>> Begin Listed records

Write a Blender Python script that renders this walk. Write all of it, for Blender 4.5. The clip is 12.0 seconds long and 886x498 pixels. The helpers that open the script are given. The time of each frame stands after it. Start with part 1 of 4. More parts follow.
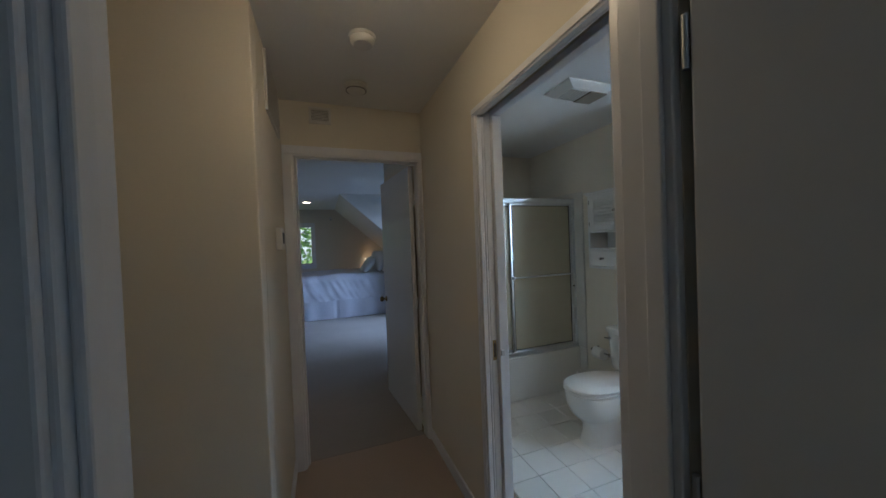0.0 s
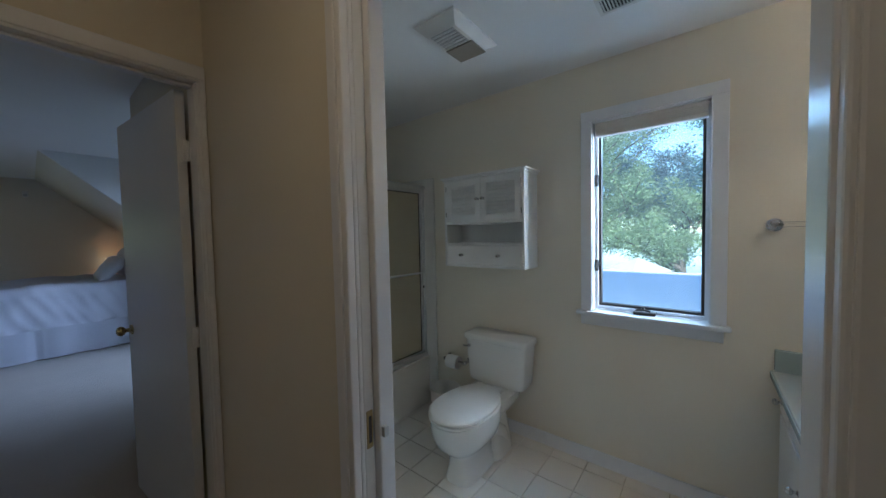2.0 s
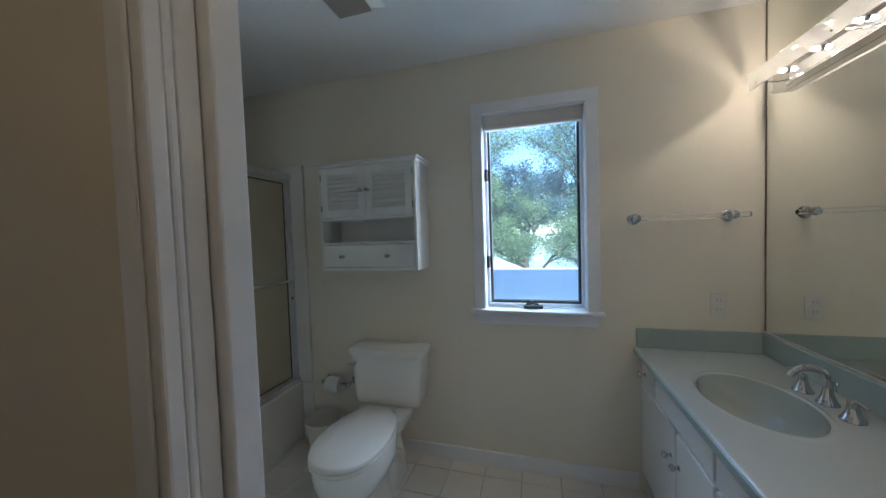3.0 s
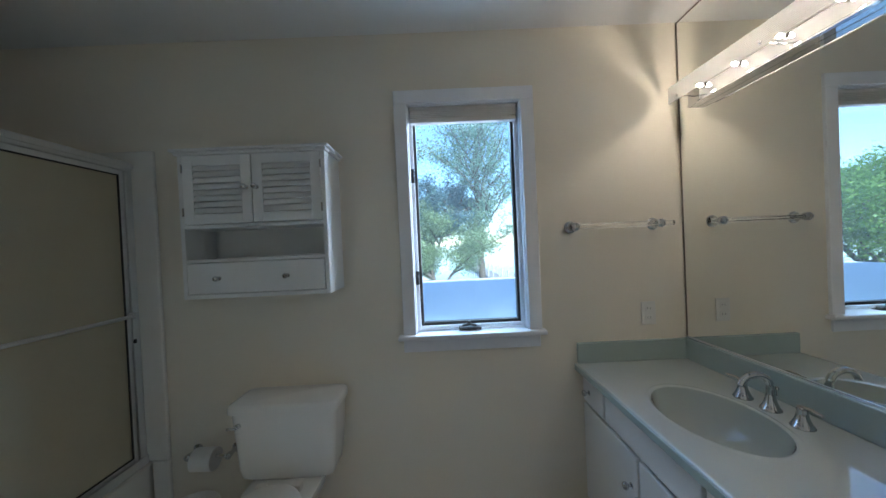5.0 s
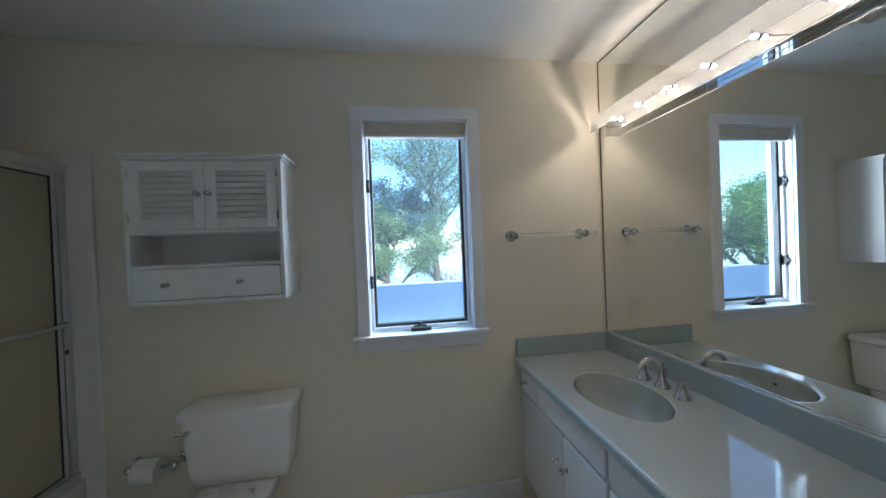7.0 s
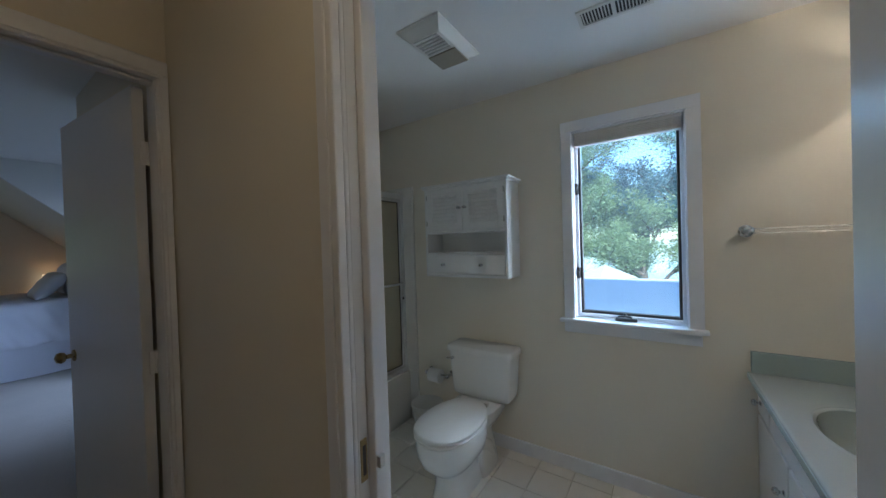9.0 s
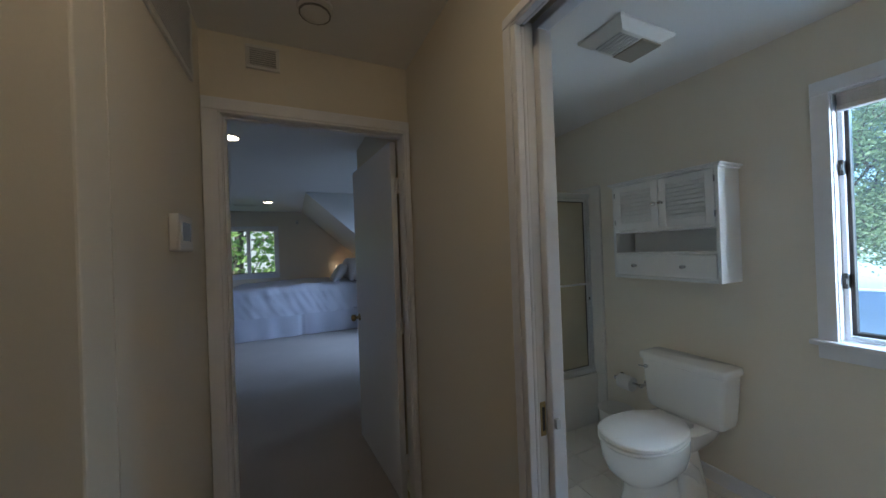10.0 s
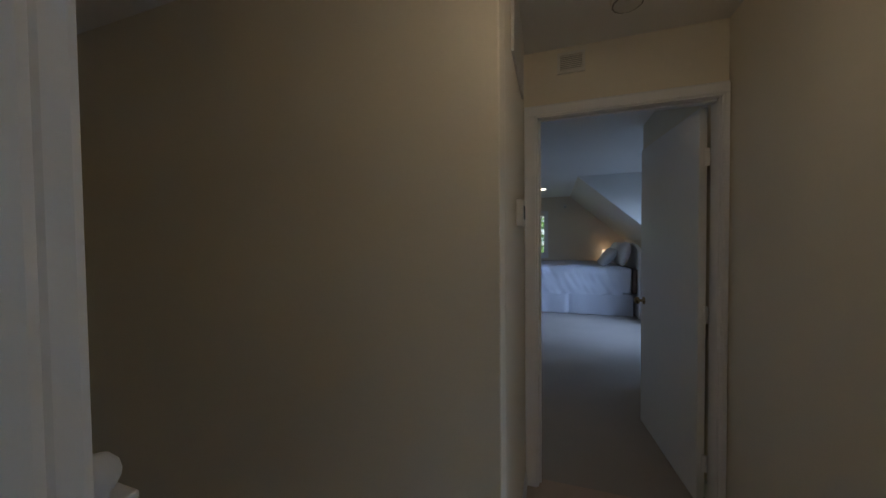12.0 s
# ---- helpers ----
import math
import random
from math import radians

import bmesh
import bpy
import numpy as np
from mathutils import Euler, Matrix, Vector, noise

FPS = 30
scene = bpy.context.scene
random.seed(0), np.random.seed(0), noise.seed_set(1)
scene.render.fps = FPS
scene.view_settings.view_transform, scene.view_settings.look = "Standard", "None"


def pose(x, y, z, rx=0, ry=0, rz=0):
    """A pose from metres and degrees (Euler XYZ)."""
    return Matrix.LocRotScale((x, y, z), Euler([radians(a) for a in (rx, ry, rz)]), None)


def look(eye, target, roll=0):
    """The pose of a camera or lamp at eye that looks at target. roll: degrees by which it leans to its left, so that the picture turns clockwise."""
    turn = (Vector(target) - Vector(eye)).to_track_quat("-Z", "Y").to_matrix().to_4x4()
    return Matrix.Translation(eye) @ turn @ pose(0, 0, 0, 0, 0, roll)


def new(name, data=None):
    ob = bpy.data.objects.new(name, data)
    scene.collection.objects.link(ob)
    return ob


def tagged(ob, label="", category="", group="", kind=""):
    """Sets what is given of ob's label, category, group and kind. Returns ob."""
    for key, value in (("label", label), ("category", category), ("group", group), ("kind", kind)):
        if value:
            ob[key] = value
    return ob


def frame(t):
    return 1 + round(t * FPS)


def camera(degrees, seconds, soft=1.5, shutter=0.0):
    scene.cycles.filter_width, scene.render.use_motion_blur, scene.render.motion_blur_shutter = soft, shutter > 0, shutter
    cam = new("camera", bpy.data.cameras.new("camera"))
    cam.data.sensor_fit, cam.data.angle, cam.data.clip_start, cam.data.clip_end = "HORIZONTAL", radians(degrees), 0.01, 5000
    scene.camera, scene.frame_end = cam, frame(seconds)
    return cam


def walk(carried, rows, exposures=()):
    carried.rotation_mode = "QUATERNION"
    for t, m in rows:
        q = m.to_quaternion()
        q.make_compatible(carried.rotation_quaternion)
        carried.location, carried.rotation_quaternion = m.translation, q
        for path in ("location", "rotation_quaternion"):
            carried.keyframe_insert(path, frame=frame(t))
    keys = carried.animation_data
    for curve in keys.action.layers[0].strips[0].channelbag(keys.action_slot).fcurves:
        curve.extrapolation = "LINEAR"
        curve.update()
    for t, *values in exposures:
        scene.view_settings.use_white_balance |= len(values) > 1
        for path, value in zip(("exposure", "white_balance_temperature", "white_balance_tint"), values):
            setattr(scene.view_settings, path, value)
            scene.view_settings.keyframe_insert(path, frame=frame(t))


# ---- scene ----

>> End Listed records
>> Begin Listed records

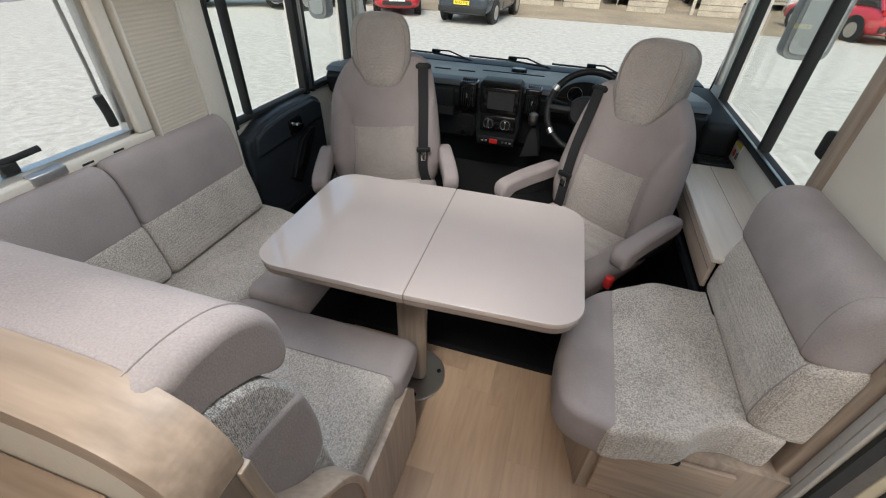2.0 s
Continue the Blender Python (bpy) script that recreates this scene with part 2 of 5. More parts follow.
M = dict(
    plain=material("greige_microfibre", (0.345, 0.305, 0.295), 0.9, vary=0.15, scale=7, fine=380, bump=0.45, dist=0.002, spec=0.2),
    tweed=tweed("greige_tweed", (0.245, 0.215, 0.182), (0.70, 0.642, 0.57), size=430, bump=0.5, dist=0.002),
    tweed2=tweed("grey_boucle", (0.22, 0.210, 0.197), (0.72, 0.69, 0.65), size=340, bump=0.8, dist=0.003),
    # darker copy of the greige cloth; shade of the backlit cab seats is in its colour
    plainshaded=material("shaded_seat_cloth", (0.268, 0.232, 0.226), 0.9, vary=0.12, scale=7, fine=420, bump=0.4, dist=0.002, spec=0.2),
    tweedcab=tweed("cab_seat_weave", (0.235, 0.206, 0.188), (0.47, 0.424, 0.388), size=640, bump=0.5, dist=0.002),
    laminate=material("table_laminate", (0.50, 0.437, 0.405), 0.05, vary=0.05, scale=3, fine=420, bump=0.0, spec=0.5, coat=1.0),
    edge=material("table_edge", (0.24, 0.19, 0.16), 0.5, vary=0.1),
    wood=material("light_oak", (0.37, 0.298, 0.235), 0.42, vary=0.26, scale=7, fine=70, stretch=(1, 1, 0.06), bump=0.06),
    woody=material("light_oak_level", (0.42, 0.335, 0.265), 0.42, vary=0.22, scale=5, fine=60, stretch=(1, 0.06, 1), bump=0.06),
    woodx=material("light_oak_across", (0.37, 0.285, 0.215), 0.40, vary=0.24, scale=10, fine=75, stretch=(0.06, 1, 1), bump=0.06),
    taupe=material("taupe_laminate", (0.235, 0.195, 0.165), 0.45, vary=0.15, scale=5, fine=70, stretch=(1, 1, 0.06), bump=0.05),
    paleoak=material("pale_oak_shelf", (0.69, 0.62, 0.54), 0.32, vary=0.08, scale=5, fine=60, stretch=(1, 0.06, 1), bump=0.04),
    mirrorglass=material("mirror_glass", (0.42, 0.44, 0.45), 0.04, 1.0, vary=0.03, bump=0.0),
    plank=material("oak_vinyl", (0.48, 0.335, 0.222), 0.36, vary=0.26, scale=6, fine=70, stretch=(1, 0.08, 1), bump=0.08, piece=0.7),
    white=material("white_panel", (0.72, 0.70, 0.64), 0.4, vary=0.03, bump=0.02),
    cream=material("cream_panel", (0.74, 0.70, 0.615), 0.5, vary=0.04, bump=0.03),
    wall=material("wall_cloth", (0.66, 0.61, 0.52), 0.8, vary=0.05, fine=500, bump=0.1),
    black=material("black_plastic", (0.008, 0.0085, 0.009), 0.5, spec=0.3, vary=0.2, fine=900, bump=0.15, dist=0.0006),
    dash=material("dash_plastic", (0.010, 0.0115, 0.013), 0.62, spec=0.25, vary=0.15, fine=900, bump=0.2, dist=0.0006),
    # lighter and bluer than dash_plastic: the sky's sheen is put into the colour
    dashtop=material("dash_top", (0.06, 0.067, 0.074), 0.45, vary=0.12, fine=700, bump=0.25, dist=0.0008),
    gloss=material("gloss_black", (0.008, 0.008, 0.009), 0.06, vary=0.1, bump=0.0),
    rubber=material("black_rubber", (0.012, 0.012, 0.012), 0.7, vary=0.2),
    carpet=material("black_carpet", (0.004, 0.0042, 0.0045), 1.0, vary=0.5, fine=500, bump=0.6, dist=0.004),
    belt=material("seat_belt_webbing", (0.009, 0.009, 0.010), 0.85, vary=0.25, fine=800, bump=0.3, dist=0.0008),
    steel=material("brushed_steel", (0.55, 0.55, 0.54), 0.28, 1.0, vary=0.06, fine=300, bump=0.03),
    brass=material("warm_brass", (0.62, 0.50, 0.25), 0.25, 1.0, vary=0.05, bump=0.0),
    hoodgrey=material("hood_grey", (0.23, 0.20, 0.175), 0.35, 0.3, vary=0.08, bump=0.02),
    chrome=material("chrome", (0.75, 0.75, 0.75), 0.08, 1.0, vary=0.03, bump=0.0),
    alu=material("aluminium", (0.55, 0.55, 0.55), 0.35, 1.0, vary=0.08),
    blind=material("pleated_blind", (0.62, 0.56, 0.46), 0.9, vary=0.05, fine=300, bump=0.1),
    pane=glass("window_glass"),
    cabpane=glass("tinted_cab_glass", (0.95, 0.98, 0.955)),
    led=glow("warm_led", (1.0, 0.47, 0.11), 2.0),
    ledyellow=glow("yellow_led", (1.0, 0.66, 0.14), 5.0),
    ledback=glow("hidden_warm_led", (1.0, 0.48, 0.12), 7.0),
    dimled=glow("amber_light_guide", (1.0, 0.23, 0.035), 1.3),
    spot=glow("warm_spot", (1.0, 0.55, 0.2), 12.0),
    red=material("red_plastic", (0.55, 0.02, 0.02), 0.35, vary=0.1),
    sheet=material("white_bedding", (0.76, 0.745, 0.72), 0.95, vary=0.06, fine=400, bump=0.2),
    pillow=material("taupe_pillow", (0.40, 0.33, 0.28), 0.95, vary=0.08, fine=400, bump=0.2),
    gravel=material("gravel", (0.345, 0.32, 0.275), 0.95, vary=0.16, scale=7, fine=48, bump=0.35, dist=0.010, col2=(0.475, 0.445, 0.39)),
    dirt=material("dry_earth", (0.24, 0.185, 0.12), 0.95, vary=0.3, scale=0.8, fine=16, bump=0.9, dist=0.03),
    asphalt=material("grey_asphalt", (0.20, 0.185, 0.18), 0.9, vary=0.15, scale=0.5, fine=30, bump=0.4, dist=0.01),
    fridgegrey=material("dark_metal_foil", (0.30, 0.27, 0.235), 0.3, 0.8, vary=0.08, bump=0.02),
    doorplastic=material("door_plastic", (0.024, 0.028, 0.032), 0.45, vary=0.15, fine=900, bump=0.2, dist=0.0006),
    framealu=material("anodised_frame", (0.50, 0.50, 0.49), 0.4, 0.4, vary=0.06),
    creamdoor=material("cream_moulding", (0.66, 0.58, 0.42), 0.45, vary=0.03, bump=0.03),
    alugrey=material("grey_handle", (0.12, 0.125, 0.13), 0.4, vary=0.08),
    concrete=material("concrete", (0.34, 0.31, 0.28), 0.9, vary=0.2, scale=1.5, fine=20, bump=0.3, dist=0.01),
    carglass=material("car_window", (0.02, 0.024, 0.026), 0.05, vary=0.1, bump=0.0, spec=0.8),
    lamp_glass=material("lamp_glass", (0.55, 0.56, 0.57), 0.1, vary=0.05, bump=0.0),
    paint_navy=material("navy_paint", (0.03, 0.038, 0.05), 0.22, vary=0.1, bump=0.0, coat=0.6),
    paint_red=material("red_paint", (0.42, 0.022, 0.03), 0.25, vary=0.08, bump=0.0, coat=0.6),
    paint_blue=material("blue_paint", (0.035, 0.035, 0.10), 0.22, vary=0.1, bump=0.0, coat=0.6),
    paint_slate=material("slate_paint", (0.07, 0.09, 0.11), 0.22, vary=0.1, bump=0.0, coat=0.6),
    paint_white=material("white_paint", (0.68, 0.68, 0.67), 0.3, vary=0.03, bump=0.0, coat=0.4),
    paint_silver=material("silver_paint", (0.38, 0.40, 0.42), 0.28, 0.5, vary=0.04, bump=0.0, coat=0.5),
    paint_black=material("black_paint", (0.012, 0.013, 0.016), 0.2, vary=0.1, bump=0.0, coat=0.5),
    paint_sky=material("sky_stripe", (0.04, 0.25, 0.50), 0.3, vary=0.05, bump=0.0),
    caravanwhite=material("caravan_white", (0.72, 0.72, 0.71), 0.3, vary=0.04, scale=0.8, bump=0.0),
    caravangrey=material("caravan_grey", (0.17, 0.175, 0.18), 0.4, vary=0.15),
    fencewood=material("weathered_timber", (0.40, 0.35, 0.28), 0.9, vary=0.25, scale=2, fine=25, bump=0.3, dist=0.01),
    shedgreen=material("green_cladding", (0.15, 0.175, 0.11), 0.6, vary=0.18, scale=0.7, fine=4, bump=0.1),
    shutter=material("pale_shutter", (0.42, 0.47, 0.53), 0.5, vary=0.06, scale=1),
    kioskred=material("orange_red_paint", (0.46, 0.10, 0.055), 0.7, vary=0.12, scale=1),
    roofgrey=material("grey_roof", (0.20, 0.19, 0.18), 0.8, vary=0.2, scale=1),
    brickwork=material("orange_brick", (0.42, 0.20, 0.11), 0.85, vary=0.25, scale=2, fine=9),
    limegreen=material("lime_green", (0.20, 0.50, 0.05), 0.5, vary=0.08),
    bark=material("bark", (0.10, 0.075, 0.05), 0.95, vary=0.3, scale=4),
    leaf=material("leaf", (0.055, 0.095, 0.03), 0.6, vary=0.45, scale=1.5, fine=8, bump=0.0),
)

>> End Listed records
>> Begin Listed records

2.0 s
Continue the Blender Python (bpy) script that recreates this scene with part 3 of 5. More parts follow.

>> End Listed records

* [Required task]
Take the stretch from the line containing "Write a Blender" through the line containing "scene.render.fps = FPS" and reproduce it exactly, both ends included. Omit the pictures.

* [Answer]
Write a Blender Python script that renders this walk. Write all of it, for Blender 4.5. The clip is 12.0 seconds long and 886x498 pixels. The helpers that open the script are given. The time of each frame stands after it. Start with part 1 of 4. More parts follow.
0.0 s
2.0 s
3.0 s
5.0 s
7.0 s
9.0 s
10.0 s
12.0 s
# ---- helpers ----
import math
import random
from math import radians

import bmesh
import bpy
import numpy as np
from mathutils import Euler, Matrix, Vector, noise

FPS = 30
scene = bpy.context.scene
random.seed(0), np.random.seed(0), noise.seed_set(1)
scene.render.fps = FPS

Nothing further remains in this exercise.